If it seems counterintuitive to develop a red-hot product just to sell out of it immediately, it is — if you’re still thinking about alco-llaborations as products. But you really shouldn’t be, because these CPG brand mash-ups are built for the attention economy first, and the actual “stock-this-product-on-a-shelf-so-people-can-buy-it-IRL” economy second (if at all.) “These combinations are just press,” muses Hernández, a 2022 VinePair 50 honoree. Whether drinkers lay hands on an alco-llaboration, or like it if they do, is less meaningful than the fact that the gimmick seeds the participating brands in their consumer subconscious. “It’s just gonna be like a Trojan horse kind of purchase,” something that sneaks into your shopping cart out of curiosity, she says. “So it’s a limited drop, and that’s it. That’s the depth of it.”

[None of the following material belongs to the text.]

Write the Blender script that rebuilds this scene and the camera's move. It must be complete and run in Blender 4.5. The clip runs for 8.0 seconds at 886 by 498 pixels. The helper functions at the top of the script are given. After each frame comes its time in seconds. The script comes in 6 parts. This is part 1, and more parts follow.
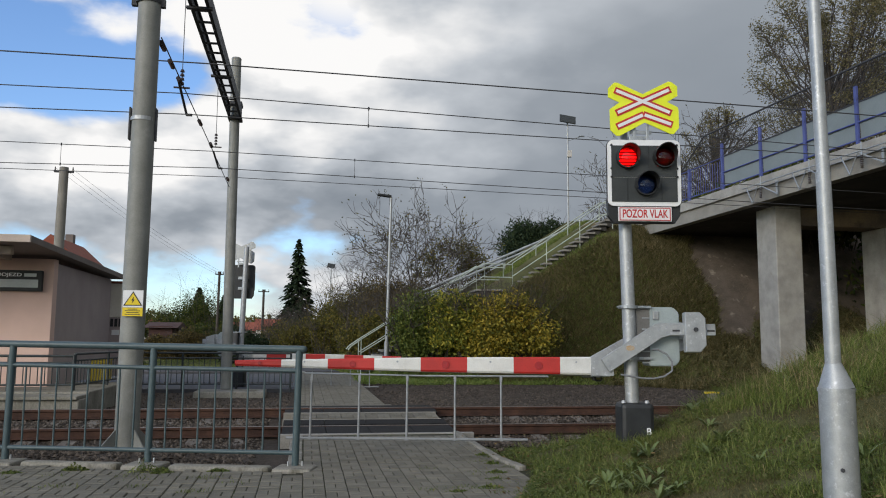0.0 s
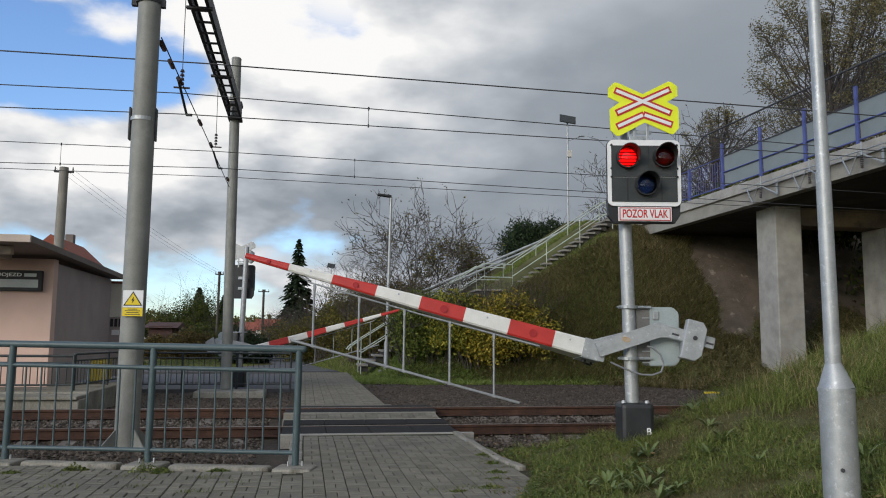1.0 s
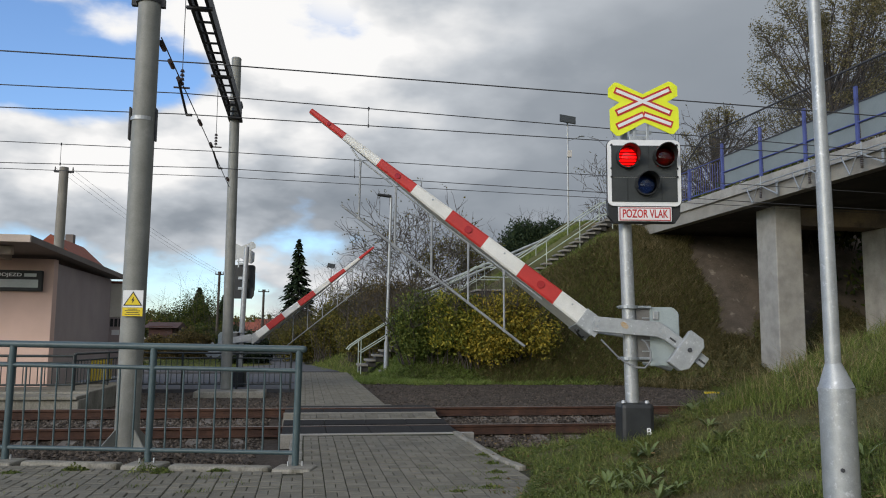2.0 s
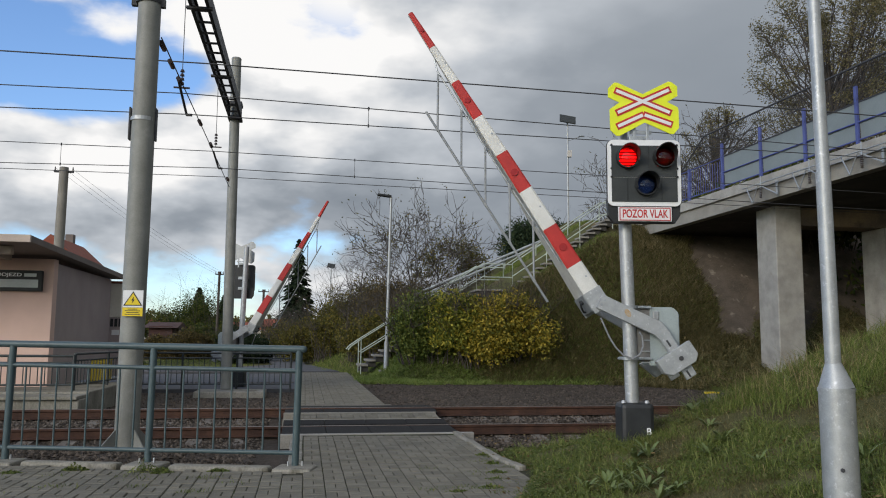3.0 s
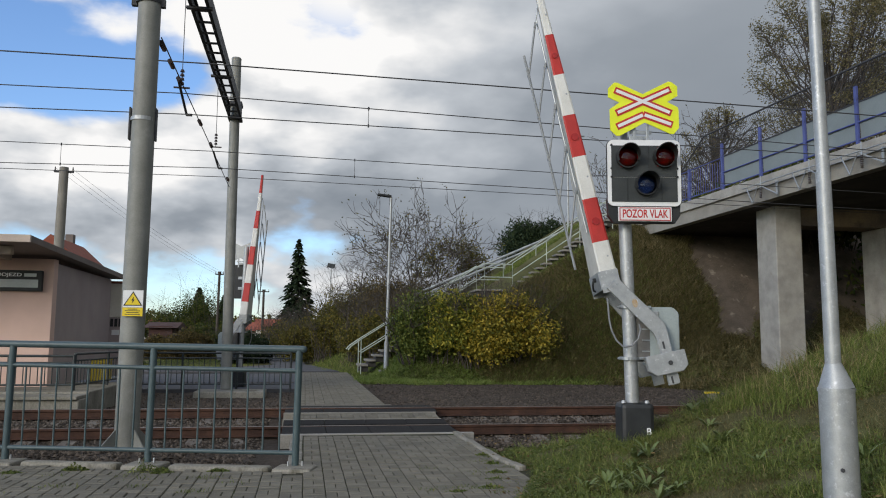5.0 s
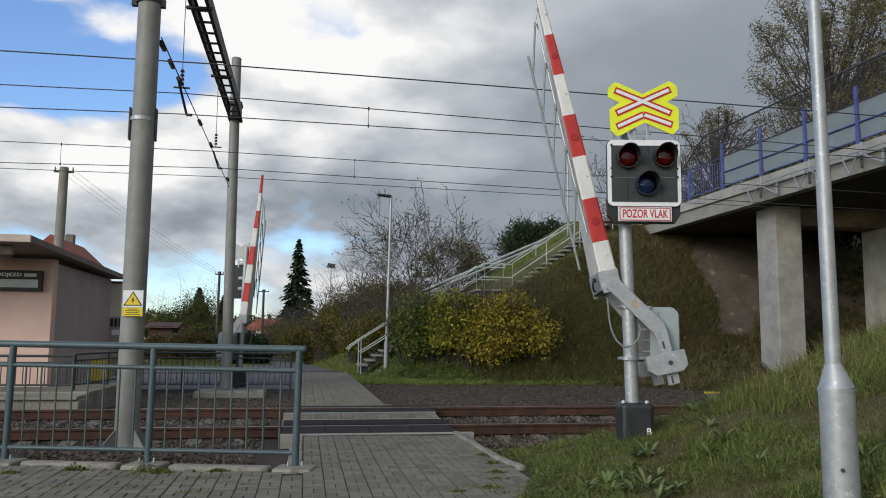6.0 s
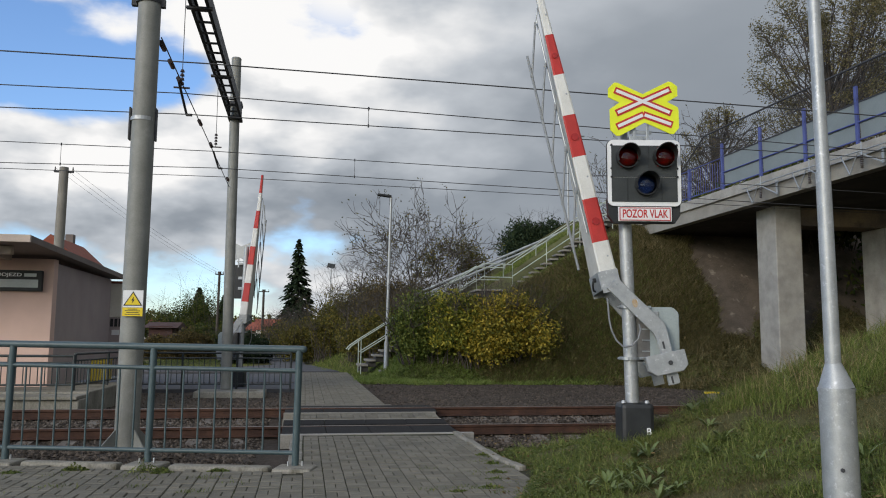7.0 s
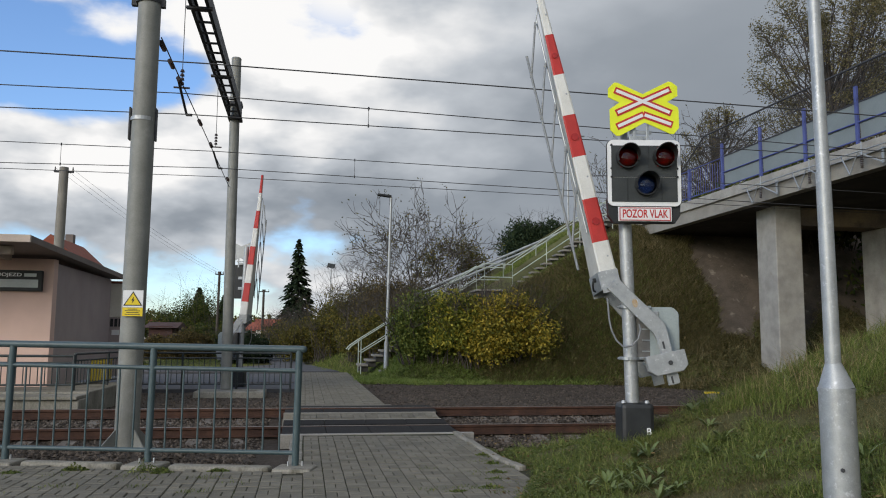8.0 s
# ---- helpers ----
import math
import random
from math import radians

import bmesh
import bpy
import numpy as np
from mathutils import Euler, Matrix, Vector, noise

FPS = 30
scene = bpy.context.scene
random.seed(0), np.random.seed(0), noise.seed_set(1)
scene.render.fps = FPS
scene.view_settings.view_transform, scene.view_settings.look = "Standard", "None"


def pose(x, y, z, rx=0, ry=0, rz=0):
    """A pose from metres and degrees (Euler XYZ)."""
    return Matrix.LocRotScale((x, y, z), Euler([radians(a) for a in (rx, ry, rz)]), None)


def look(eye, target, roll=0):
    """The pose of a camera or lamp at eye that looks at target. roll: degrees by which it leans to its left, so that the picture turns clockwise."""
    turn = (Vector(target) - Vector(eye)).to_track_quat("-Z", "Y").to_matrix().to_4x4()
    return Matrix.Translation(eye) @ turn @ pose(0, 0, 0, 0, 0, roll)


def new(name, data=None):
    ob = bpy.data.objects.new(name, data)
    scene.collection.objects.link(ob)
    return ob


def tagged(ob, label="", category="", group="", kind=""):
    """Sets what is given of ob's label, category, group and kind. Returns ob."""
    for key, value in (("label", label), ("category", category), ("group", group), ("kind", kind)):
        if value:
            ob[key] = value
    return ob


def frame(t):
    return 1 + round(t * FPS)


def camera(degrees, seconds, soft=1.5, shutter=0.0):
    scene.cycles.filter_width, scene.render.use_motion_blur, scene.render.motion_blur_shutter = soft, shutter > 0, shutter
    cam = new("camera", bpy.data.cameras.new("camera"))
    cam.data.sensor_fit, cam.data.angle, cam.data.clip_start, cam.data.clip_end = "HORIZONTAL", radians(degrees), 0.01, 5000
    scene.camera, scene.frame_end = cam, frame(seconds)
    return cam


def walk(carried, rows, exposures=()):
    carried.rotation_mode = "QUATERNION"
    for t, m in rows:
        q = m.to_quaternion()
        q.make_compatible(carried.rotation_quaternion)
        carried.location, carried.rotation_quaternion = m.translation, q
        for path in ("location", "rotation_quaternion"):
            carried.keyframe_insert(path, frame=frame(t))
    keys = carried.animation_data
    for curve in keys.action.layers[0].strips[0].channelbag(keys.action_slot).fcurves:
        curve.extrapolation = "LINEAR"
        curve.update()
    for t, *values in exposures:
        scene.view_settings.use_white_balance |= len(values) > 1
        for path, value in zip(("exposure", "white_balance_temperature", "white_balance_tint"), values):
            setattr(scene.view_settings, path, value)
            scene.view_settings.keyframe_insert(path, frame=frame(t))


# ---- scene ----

I agree: Sometimes a French fry vodka is just a French fry vodka. The product is ephemeral and incidental. But I think alco-collaboration as a strategy has more dimension, and Hernandez, who has carved out a niche as a talented forecaster in the CPG space, seems to agree. With these collaborations, she says, brands are “allowing themselves to kind of test the waters. Millennials are already so old. We have Gen Z and Gen Alpha, in three years they’re going to be in their teens. I feel like these are the moments where you have to start testing what fits with more of a younger demographic. Sh*tposting and chaotic vibes and sort of like counterculture sh*t, … those things are appealing to a younger audience.” 

In other words, in scrambling to sell us more sh*t, the brands have embraced the sh*tpost, and alco-collaborations are but one boozy iteration thereof.